The roof went poof
It might have been Shaw, or Leacock, or Twain or a composite drawing of them all, but someone summed up academia with the disparaging phrase “Those who can do, and those who can’t teach”. I’ve done and I’ve taught so I’m neither praised nor insulted. But for the poor student who seeks knowledge, some days just make you say “Huh?”.
Yesterday, the students at a local university were requested (is that a polite way of suggesting that one should go elsewhere?) to escape as fast as they could run leave the local science and engineering faculty building. Please note the academic discipline before continuing in a single file to the nearest exit. You see, as we await yet another snow storm, the previous accumulations just haven’t “gone away”.
Due to the short time that has elapsed between earlier snow storms, certain buildings have not been cleared of their white cover. In fact, the engineering faculty was carrying an accumlated depth estimated to be in excess of three metres of quality frozen precipitation. Estimating the weight of snow cover is an arcane science at best, since the stuff doesn’t have uniform crystal structure, but let’s just settle for the idea that three meters is probably more than one wants to leave on a flat roof in our climate zone. Not beyond the mathematical abilities of an average applied science major, but best done before rather than after damage has occurred.

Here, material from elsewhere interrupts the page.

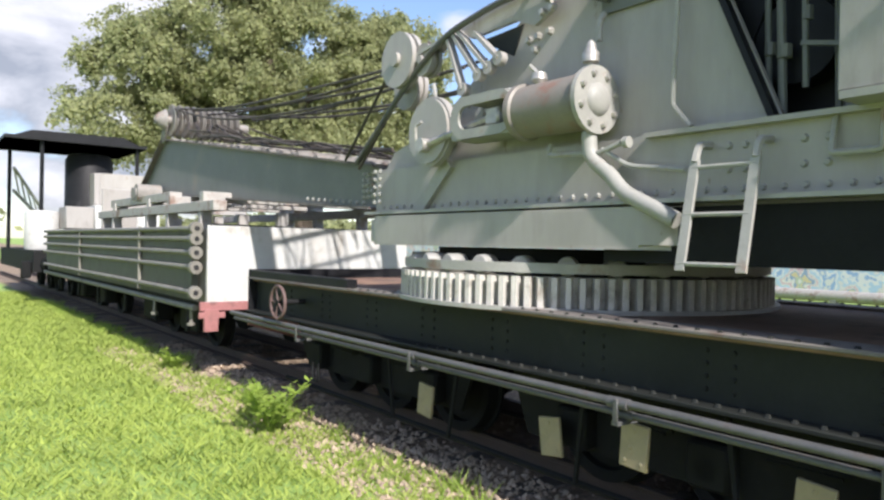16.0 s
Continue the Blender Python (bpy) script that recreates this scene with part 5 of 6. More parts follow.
boiler = part("boiler", bm, M_BOILER, crane, "black upright boiler with dented lagging", angle=60)
bm = B()
lathe(bm, [(0.61, 2.57), (0.66, 2.58), (0.66, 2.62), (0.61, 2.63)], Matrix.Translation((BX, BY, 0)), 40)
rivets(bm, [(BX + 0.655 * math.cos(a), BY + 0.655 * math.sin(a), 2.6) for a in [radians(200 + 11 * i) for i in range(16)]], "y", -1, 0.016, 0.02)
rivets(bm, [(BX + 0.63 * math.cos(a), BY + 0.63 * math.sin(a), 2.13 + 0.12 * math.sin((a - radians(200)) * 180 / 165)) for a in [radians(200 + 11 * i) for i in range(16)]], "y", -1, 0.016, 0.02)
part("boiler_band", bm, M_BOILER, boiler)
bm = B()
a_pts = [(BX + 0.655 * math.cos(radians(a)), BY + 0.655 * math.sin(radians(a)), 2.36 + 0.12 * math.sin(radians((a - 205) * 180 / 130))) for a in range(205, 340, 9)]
tube(bm, a_pts, 0.045, 10)
tube(bm, [(p[0], p[1] - 0.03, p[2] - 0.11) for p in a_pts[3:11]], 0.035, 8)
tube(bm, bend([(BX - 0.22, BY - 0.63, 2.50), (BX - 0.16, BY - 0.68, 2.40), (BX - 0.16, BY - 0.66, 2.12), (BX - 0.30, BY - 0.60, 2.06)], 0.06), 0.03, 8)
tube(bm, bend([(BX - 0.52, BY - 0.42, 2.22), (BX - 0.35, BY - 0.58, 2.36), (BX - 0.12, BY - 0.66, 2.44)], 0.06), 0.04, 8)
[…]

Unfortunately, the professors in the faculty may have been distracted, because no calculation nor removal took place during the last few weeks, and yesterday the roof went poof. I can only imagine how such an event plays out around the water cooler. Bearded men with slide rules…
In any case, the students currently enrolled in the structural load section of some course now have a case study for the next few weeks: load distribution, calculation of mass, breaking point of roof girders, etc. I’m not an engineer, but I played one in a recent dream sequence.